WAYNE, Mich. — President Barack Obama visited a Ford Motor manufacturing plant Wednesday to speak with plant employees as part of a three-stop tour to promote his upcoming State of the Union address.
During his remarks, Obama previewed his address to the nation, noting that he intends to emphasize policies designed to build on his administration’s achievements over the last few years. He also used his venue to highlight Detroit and the auto industry’s improvements as one example of the country’s progress during his time in office.
In addition to a stop in Michigan, President Obama will visit Arizona on Thursday to talk about the housing market and Tennessee on Friday to discuss higher education affordability. The State of the Union address is Jan. 20.
On Wednesday, Obama said he saw the auto industry’s recovery resulted not only from his administration’s policies, but also the resilience of the state’s workers.
“That’s how things work best, when everybody’s in it, when workers and businesses work together,” Obama said. “Shared sacrifice leads to shared prosperity.”
The president also detailed the importance of manufacturing for the economy, and said it affects not only the employees of an individual plant, but also the local economy and ultimately the U.S. economy.
“Plants like this one didn’t just build cars,” he said. “They built the middle class.”
Continuing to build up the middle class through economic stimulus was a key point throughout the event, which also included Secretary of Labor Thomas Perez and Ford employee Mia Dew.

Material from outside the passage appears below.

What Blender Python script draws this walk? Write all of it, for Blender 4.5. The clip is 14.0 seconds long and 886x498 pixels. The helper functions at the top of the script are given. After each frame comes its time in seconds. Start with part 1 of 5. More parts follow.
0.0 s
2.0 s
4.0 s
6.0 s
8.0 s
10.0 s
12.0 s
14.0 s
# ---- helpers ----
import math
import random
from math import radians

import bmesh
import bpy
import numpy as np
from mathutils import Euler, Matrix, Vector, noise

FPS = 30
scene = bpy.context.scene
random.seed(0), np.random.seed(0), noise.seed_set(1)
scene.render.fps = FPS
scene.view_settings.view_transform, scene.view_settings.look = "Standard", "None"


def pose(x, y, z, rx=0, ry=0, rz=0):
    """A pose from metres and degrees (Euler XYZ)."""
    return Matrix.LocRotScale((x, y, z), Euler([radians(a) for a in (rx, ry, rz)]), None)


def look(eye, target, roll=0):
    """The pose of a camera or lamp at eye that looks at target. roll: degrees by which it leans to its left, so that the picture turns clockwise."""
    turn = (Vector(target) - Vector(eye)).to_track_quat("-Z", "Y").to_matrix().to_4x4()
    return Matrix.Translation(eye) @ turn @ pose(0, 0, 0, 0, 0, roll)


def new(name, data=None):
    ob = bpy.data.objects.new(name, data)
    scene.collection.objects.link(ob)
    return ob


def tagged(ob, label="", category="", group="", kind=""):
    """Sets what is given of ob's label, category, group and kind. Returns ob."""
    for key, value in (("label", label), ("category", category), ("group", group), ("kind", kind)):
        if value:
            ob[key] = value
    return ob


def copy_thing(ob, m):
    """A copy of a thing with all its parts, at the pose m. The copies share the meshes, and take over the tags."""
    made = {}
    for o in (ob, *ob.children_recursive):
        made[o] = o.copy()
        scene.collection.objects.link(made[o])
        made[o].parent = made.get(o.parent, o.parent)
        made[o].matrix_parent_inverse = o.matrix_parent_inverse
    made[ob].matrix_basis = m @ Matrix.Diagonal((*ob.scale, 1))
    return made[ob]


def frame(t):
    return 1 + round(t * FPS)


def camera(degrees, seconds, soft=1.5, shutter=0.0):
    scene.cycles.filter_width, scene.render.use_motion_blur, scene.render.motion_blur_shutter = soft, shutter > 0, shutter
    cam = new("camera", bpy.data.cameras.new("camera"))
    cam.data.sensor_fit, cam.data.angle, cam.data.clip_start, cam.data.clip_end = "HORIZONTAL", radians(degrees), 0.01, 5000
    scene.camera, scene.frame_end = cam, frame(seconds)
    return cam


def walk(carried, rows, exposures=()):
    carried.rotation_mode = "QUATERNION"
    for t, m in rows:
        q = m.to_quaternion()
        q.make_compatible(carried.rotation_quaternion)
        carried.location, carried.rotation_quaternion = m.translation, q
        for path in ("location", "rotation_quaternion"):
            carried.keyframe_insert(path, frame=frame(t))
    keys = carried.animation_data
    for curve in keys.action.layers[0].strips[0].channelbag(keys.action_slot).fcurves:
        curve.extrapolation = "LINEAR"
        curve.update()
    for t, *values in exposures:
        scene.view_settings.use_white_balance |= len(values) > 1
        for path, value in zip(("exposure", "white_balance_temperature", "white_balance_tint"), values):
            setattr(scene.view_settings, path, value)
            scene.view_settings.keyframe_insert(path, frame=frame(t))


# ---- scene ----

“We have to make sure these rising tides lift all boats, and not just the yachts,” Perez said in his opening remarks.
Along with his discussion of the auto industry, Obama also highlighted his administration’s efforts to increase apprenticeship programs. Last year, Obama called on more businesses to create and expand apprenticeship programs, and recently, the Obama administration invested $100 million in an apprenticeship grant competition. Obama said these efforts have contributed to the largest increase in apprenticeships in nearly a decade.
“We want young people to see that they have opportunities,” Obama said. “They don’t all have to go to a four year college; they can get an apprenticeship, save some money, start working, build a family, buy a house.”
He added that nationally, 87 percent of apprentices are employed after they complete their apprenticeship program, with an average starting wage of $50,000.
Perez also emphasized apprenticeships as “the other college, except you don’t have any of the debt.”
Apprenticeships are also an idea Republican Gov. Rick Snyder has focused on during his tenure. Last May, Snyder announced the creation of the Michigan Advanced Technician Training Program.
The program started this September and currently works with 11 companies. Snyder has stated he hopes to expand enrollment to 90 students next year, as well as the number of companies involved.
In his speech Wednesday, Obama specifically praised the UAW-Ford Joint Apprenticeship Program. The program is not affiliated with the Michigan Advanced Technician Training Program, but both focus on encouraging technical training.
As he ended his speech, the president echoed his support for Detroit, as well as his faith in an economic recovery.
“We may not all root for the (Detroit) Lions, but America is rooting for Detroit,” he said. “America’s coming strong. America’s coming back. And I’m going to be on your side every step of the way.”
In response to Obama’s remarks, Michigan GOP Chairman Bobby Schostak issued a statement Wednesday evening criticizing what he called the president’s attempts to take credit for the auto industry’s recovery.
“It is not surprising that the president chose states with Republican governors for his ‘three-city national tour,’ ” the statement read. “In the wake of Republicans sweeping victory in Michigan and across the nation, President Obama should take note of the commonsense, responsible policies that are driving the economies in the states like ours.”